**** RECORDED INFORMATION ****
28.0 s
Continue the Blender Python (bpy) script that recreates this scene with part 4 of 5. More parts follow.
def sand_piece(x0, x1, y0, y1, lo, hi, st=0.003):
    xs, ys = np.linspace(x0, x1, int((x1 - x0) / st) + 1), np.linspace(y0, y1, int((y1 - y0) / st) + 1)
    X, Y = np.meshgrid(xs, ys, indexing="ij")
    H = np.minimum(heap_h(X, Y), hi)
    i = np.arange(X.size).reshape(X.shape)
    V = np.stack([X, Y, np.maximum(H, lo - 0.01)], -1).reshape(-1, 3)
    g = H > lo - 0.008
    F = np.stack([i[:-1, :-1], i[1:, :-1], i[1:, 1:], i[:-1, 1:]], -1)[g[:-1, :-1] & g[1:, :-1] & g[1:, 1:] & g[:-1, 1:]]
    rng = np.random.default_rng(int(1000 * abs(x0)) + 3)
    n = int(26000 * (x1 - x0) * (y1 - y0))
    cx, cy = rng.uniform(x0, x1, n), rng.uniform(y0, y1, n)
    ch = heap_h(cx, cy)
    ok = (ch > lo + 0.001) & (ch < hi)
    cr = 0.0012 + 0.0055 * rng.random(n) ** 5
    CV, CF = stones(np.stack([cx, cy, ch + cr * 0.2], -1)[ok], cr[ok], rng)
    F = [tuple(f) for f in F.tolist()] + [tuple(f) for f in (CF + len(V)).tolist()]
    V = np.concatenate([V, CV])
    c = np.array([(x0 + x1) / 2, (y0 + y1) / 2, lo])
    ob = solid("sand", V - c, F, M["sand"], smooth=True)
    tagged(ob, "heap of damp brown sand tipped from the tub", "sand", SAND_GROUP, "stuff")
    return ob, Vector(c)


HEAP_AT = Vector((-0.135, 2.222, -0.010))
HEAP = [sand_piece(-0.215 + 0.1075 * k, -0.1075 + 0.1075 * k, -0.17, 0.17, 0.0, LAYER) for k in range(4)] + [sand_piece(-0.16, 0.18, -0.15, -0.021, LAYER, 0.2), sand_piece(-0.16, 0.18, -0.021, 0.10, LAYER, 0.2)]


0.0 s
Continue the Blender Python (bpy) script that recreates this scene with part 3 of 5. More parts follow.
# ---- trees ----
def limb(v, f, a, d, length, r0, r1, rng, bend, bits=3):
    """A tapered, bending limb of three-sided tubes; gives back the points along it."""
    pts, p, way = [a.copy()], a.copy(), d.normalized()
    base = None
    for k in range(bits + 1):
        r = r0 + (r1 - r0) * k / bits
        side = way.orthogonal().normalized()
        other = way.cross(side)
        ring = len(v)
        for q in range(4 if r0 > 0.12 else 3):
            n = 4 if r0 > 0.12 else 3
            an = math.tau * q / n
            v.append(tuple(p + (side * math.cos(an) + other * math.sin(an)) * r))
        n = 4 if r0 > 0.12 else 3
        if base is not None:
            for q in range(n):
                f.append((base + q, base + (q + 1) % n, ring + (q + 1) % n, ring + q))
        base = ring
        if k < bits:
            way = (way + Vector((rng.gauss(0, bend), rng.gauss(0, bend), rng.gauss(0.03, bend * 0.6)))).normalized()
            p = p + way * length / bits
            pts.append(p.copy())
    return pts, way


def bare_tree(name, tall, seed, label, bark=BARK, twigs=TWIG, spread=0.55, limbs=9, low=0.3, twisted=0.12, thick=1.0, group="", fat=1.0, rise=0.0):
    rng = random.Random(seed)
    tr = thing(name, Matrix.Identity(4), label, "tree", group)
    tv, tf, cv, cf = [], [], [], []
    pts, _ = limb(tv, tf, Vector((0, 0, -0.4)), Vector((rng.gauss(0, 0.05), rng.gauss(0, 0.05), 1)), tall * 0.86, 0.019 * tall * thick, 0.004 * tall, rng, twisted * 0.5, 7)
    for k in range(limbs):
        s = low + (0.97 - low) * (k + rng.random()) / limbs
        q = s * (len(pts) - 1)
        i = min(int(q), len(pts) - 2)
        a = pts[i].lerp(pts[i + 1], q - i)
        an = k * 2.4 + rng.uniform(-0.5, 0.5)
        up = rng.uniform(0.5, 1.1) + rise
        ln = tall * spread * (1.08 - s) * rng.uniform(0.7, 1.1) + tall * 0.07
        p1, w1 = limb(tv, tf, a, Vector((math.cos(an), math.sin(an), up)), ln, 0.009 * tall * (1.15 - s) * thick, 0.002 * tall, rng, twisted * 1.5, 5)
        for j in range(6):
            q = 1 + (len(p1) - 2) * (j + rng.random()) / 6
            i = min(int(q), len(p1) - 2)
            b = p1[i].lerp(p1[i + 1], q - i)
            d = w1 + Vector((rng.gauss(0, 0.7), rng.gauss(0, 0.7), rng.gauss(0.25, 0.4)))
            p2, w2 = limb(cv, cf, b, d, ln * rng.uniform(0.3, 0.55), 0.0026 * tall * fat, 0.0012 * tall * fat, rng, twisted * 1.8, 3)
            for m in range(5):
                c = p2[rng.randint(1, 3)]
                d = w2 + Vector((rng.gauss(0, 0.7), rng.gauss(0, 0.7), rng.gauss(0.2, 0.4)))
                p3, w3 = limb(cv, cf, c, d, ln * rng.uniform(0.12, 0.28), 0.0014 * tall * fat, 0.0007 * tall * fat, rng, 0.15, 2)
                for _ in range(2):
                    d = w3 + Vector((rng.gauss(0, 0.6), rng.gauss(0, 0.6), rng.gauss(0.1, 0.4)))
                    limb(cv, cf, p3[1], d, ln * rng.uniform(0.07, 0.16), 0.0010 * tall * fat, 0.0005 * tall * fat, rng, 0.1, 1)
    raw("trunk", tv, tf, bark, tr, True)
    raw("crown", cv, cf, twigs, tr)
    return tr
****
■ **CHALLENGE**:
Please restate the whole listing word for word.

■ **COMPLETED TASK**:
28.0 s
Continue the Blender Python (bpy) script that recreates this scene with part 4 of 5. More parts follow.
def sand_piece(x0, x1, y0, y1, lo, hi, st=0.003):
    xs, ys = np.linspace(x0, x1, int((x1 - x0) / st) + 1), np.linspace(y0, y1, int((y1 - y0) / st) + 1)
    X, Y = np.meshgrid(xs, ys, indexing="ij")
    H = np.minimum(heap_h(X, Y), hi)
    i = np.arange(X.size).reshape(X.shape)
    V = np.stack([X, Y, np.maximum(H, lo - 0.01)], -1).reshape(-1, 3)
    g = H > lo - 0.008
    F = np.stack([i[:-1, :-1], i[1:, :-1], i[1:, 1:], i[:-1, 1:]], -1)[g[:-1, :-1] & g[1:, :-1] & g[1:, 1:] & g[:-1, 1:]]
    rng = np.random.default_rng(int(1000 * abs(x0)) + 3)
    n = int(26000 * (x1 - x0) * (y1 - y0))
    cx, cy = rng.uniform(x0, x1, n), rng.uniform(y0, y1, n)
    ch = heap_h(cx, cy)
    ok = (ch > lo + 0.001) & (ch < hi)
    cr = 0.0012 + 0.0055 * rng.random(n) ** 5
    CV, CF = stones(np.stack([cx, cy, ch + cr * 0.2], -1)[ok], cr[ok], rng)
    F = [tuple(f) for f in F.tolist()] + [tuple(f) for f in (CF + len(V)).tolist()]
    V = np.concatenate([V, CV])
    c = np.array([(x0 + x1) / 2, (y0 + y1) / 2, lo])
    ob = solid("sand", V - c, F, M["sand"], smooth=True)
    tagged(ob, "heap of damp brown sand tipped from the tub", "sand", SAND_GROUP, "stuff")
    return ob, Vector(c)


HEAP_AT = Vector((-0.135, 2.222, -0.010))
HEAP = [sand_piece(-0.215 + 0.1075 * k, -0.1075 + 0.1075 * k, -0.17, 0.17, 0.0, LAYER) for k in range(4)] + [sand_piece(-0.16, 0.18, -0.15, -0.021, LAYER, 0.2), sand_piece(-0.16, 0.18, -0.021, 0.10, LAYER, 0.2)]


0.0 s
Continue the Blender Python (bpy) script that recreates this scene with part 3 of 5. More parts follow.
# ---- trees ----
def limb(v, f, a, d, length, r0, r1, rng, bend, bits=3):
    """A tapered, bending limb of three-sided tubes; gives back the points along it."""
    pts, p, way = [a.copy()], a.copy(), d.normalized()
    base = None
    for k in range(bits + 1):
        r = r0 + (r1 - r0) * k / bits
        side = way.orthogonal().normalized()
        other = way.cross(side)
        ring = len(v)
        for q in range(4 if r0 > 0.12 else 3):
            n = 4 if r0 > 0.12 else 3
            an = math.tau * q / n
            v.append(tuple(p + (side * math.cos(an) + other * math.sin(an)) * r))
        n = 4 if r0 > 0.12 else 3
        if base is not None:
            for q in range(n):
                f.append((base + q, base + (q + 1) % n, ring + (q + 1) % n, ring + q))
        base = ring
        if k < bits:
            way = (way + Vector((rng.gauss(0, bend), rng.gauss(0, bend), rng.gauss(0.03, bend * 0.6)))).normalized()
            p = p + way * length / bits
            pts.append(p.copy())
    return pts, way


def bare_tree(name, tall, seed, label, bark=BARK, twigs=TWIG, spread=0.55, limbs=9, low=0.3, twisted=0.12, thick=1.0, group="", fat=1.0, rise=0.0):
    rng = random.Random(seed)
    tr = thing(name, Matrix.Identity(4), label, "tree", group)
    tv, tf, cv, cf = [], [], [], []
    pts, _ = limb(tv, tf, Vector((0, 0, -0.4)), Vector((rng.gauss(0, 0.05), rng.gauss(0, 0.05), 1)), tall * 0.86, 0.019 * tall * thick, 0.004 * tall, rng, twisted * 0.5, 7)
    for k in range(limbs):
        s = low + (0.97 - low) * (k + rng.random()) / limbs
        q = s * (len(pts) - 1)
        i = min(int(q), len(pts) - 2)
        a = pts[i].lerp(pts[i + 1], q - i)
        an = k * 2.4 + rng.uniform(-0.5, 0.5)
        up = rng.uniform(0.5, 1.1) + rise
        ln = tall * spread * (1.08 - s) * rng.uniform(0.7, 1.1) + tall * 0.07
        p1, w1 = limb(tv, tf, a, Vector((math.cos(an), math.sin(an), up)), ln, 0.009 * tall * (1.15 - s) * thick, 0.002 * tall, rng, twisted * 1.5, 5)
        for j in range(6):
            q = 1 + (len(p1) - 2) * (j + rng.random()) / 6
            i = min(int(q), len(p1) - 2)
            b = p1[i].lerp(p1[i + 1], q - i)
            d = w1 + Vector((rng.gauss(0, 0.7), rng.gauss(0, 0.7), rng.gauss(0.25, 0.4)))
            p2, w2 = limb(cv, cf, b, d, ln * rng.uniform(0.3, 0.55), 0.0026 * tall * fat, 0.0012 * tall * fat, rng, twisted * 1.8, 3)
            for m in range(5):
                c = p2[rng.randint(1, 3)]
                d = w2 + Vector((rng.gauss(0, 0.7), rng.gauss(0, 0.7), rng.gauss(0.2, 0.4)))
                p3, w3 = limb(cv, cf, c, d, ln * rng.uniform(0.12, 0.28), 0.0014 * tall * fat, 0.0007 * tall * fat, rng, 0.15, 2)
                for _ in range(2):
                    d = w3 + Vector((rng.gauss(0, 0.6), rng.gauss(0, 0.6), rng.gauss(0.1, 0.4)))
                    limb(cv, cf, p3[1], d, ln * rng.uniform(0.07, 0.16), 0.0010 * tall * fat, 0.0005 * tall * fat, rng, 0.1, 1)
    raw("trunk", tv, tf, bark, tr, True)
    raw("crown", cv, cf, twigs, tr)
    return tr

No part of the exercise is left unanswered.